The “cognitive core” hypothesis (that the general-reasoning components of a trained LLM are not that large in parameter count) is looking surprisingly plausible. This would explain why distillation is so effective.
The contrary (call it associationism) is that general reasoning is just a bunch of heuristics and priors piled atop each other; that you need lots of memorisation because . This is also a live possibility: for instance, consider that a year of intense RLVR mostly led to task-specific improvements. Or more basic: consider that bigger models seem to reason better as well as just knowing more things.
Resolution: by the end of next year, will a publicly evaluated model with <23B active parameters match o3 on ECI (i.e. score >=148) and ADeLE (i.e. weighted ability average >=5.0) while using <30x per-query inference FLOPs?
Spoiler resolution: this is of course possible to do by goodharting the benchmarks so I reserve the right to resolve "no" if the signs point to this. Sorry.
My current credence (Dec 2025): 20%
If you want to use a model of me as well as your model of ML to answer, here are some of my views.
Update 2025-12-07 (PST) (AI summary of creator comment): For models without publicly disclosed parameter counts, the creator will accept either:
Publicly confirmed parameter counts, OR
Convincing third-party estimates (e.g., Nesov/Epoch style analysis working backwards from inference speeds or similar methods)

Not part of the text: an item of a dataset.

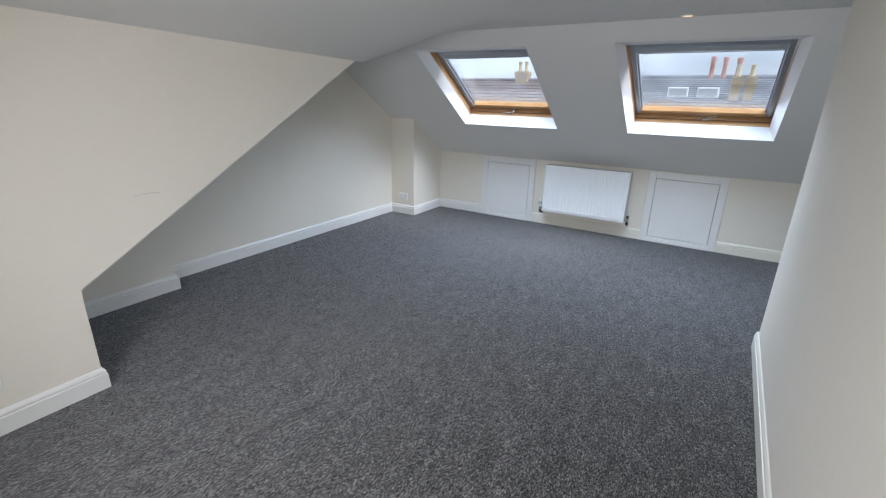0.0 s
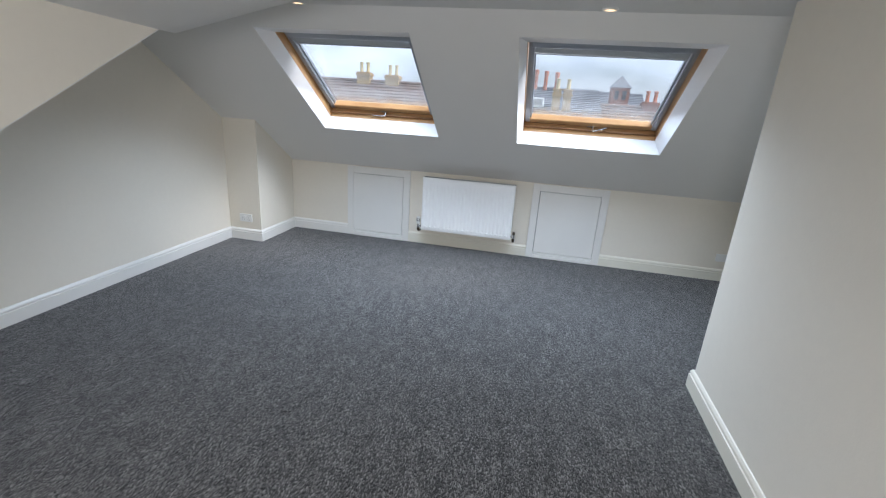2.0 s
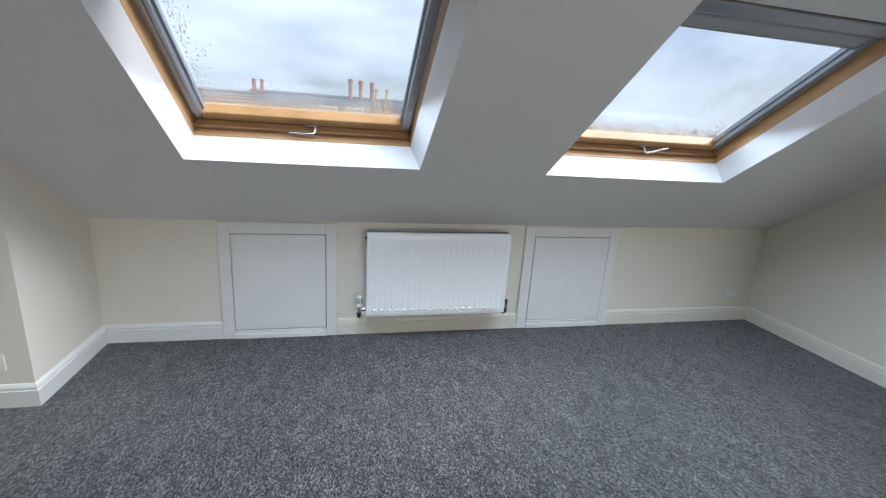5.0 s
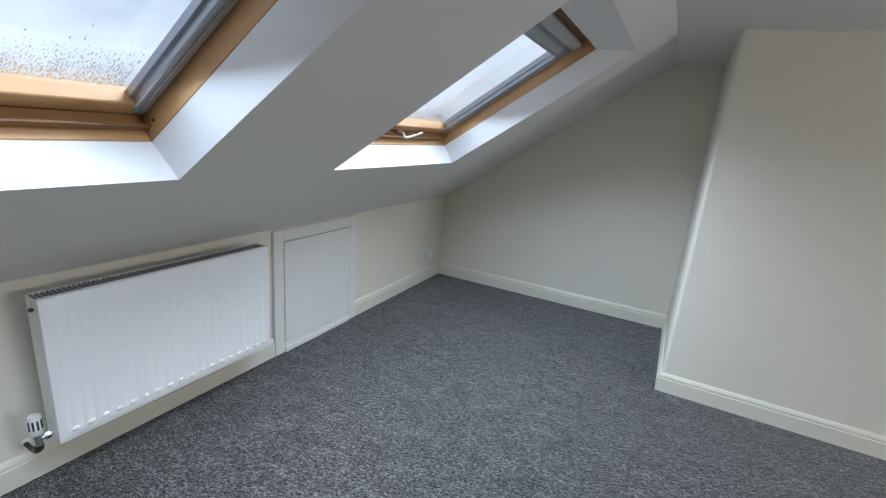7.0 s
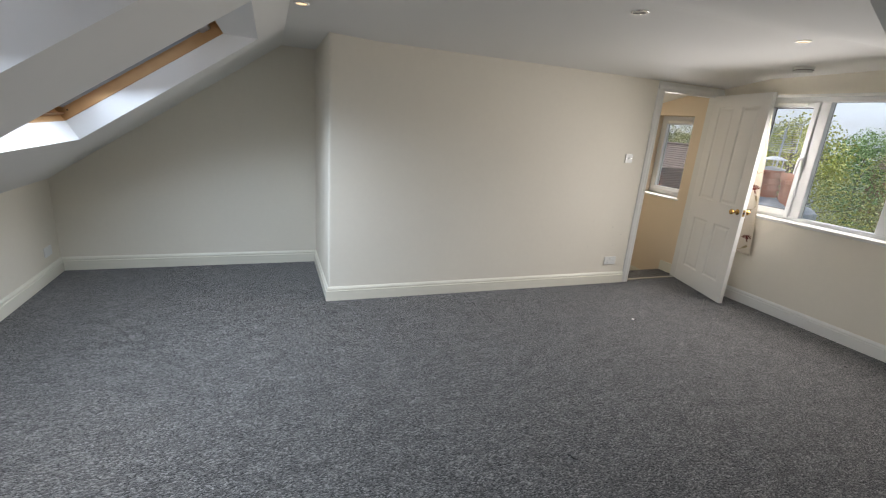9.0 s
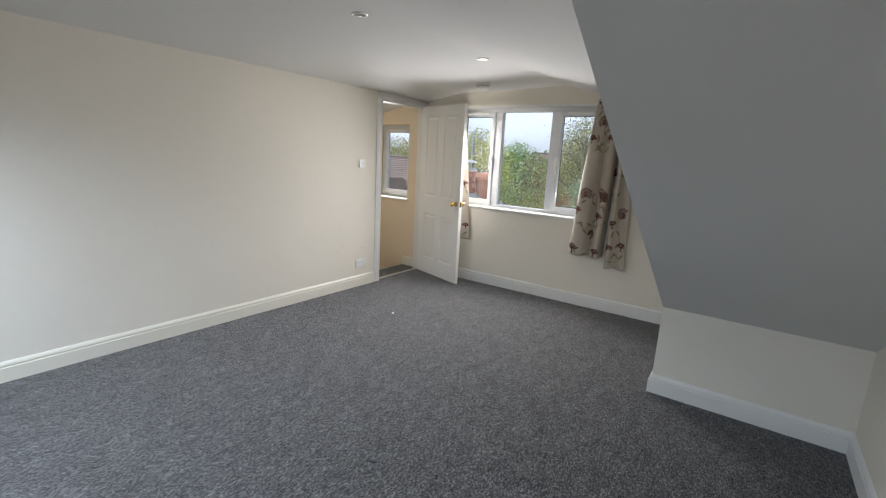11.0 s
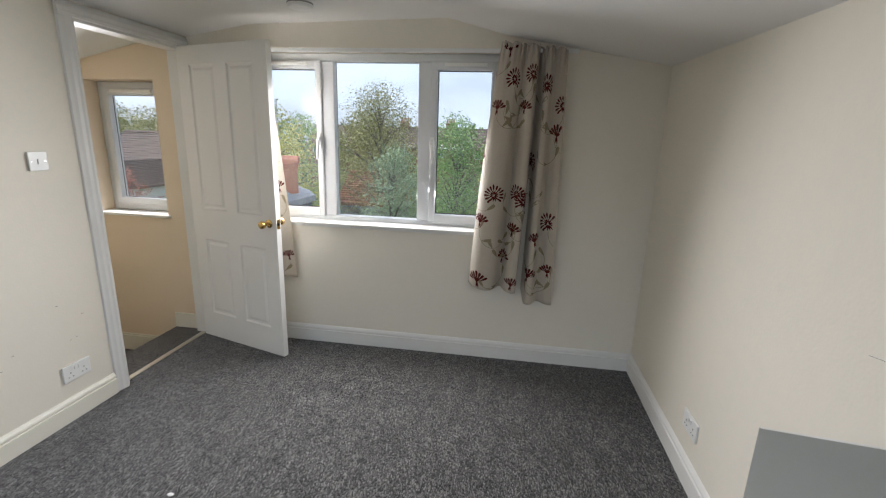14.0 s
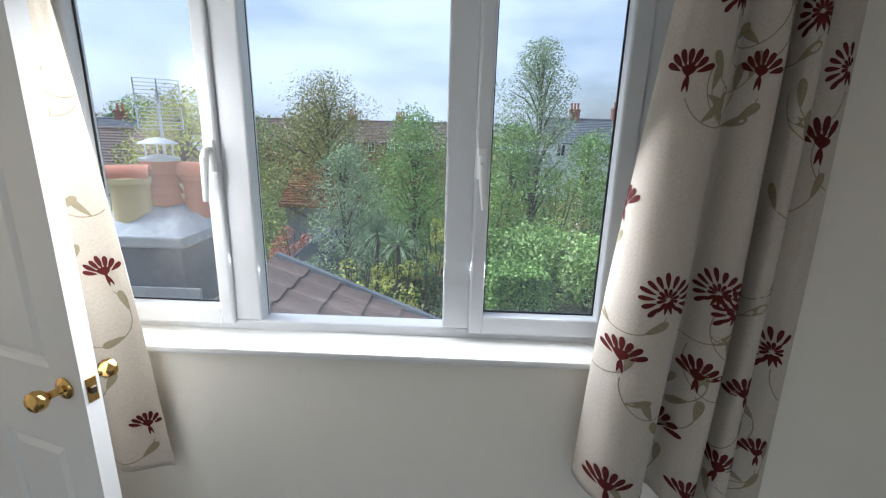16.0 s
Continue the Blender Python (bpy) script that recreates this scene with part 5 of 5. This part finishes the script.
# clipped hedge
rh = random.Random(40)
hd = empty("hedge", "clipped green hedge block in the garden", "hedge", pose(-3.65, -17, ZG))
cr = bmesh.new()
for _ in range(5200):
    f = rh.random()
    p = Vector((rh.uniform(-0.85, 0.85), rh.uniform(-0.8, 0.8), rh.uniform(0.2, 2.95)))
    k = rh.randrange(3)
    if k == 0:
        p.z = 2.95
    elif k == 1:
        p.y = 0.8
    else:
        p.x = rh.choice((-0.85, 0.85))
    scatter_leaves(cr, rh, p, 0.10, 2, 0.11)
part("foliage", cr, L_GREEN, hd)
part("stem", boxes((-0.62, -0.58, 0, 0.62, 0.58, 2.7)), L_DARK, hd)


def palm(x, y, z, seed):
    rnd = random.Random(seed)
    p = empty("palm", "spiky green cordyline palm in the garden", "palm", pose(x, y, ZG), group="garden palms")
    H = z - ZG
    part("trunk", tube(bmesh.new(), [(0, 0, 0), (0.05, 0, H * 0.5), (0, 0.05, H - 0.2)], [0.11, 0.09, 0.08], 8), M_BARK, p, smooth=True)
    bm = bmesh.new()
    for k in range(150):
        a, e = rnd.uniform(0, 6.28), rnd.uniform(-0.5, 1.3)
        L = rnd.uniform(0.7, 1.05)
        d = Vector((math.cos(a) * math.cos(e), math.sin(a) * math.cos(e), math.sin(e)))
        s = Vector((-math.sin(a), math.cos(a), 0)) * 0.022
        o = Vector((0, 0, H - 0.2))
        m1, tip = o + d * L * 0.55, o + d * L - Vector((0, 0, 0.25 * L * math.cos(e)))
        v = [bm.verts.new(q) for q in (o - s * 0.5, o + s * 0.5, m1 + s, m1 - s, tip)]
        bm.faces.new((v[0], v[1], v[2], v[3]))
        bm.faces.new((v[3], v[2], v[4]))
    part("fronds", bm, L_SILVER, p)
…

Update 2025-12-07 (PST) (AI summary of creator comment): The active parameter threshold has been changed from <20B to <23B, and the resolution criteria now requires models to meet benchmarks on both ECI AND ADeLE (previously it was OR).
Update 2025-12-07 (PST) (AI summary of creator comment): The creator does not trust Qwen's anticontamination measures. This may affect resolution decisions regarding Qwen models meeting the criteria.
Not all evaluated models have made public their parameter counts. How will you rule if a model reaches the benchmark thresholds, but its parameter counts, while plausibly in the necessary range, are not public? E.g. GPT-5-mini-high has an unclear parameter count (it could be in range already if they used an aggressive MoE architecture) and scores ECI 147 which is only one shy.
@eapache going to go with publicly confirmed counts OR a really convincing Nesov / Epoch style estimate working backwards from speeds or w/e. Good enough?
Qwen has been in the habit of releasing public models with 22B active parameters (the last tested version of which, released in April 2025, scored an ECI of 137). An updated version of this model with sufficient ECI would not meet the letter of the description (since 22 > 20) but I think would probably be in the spirit?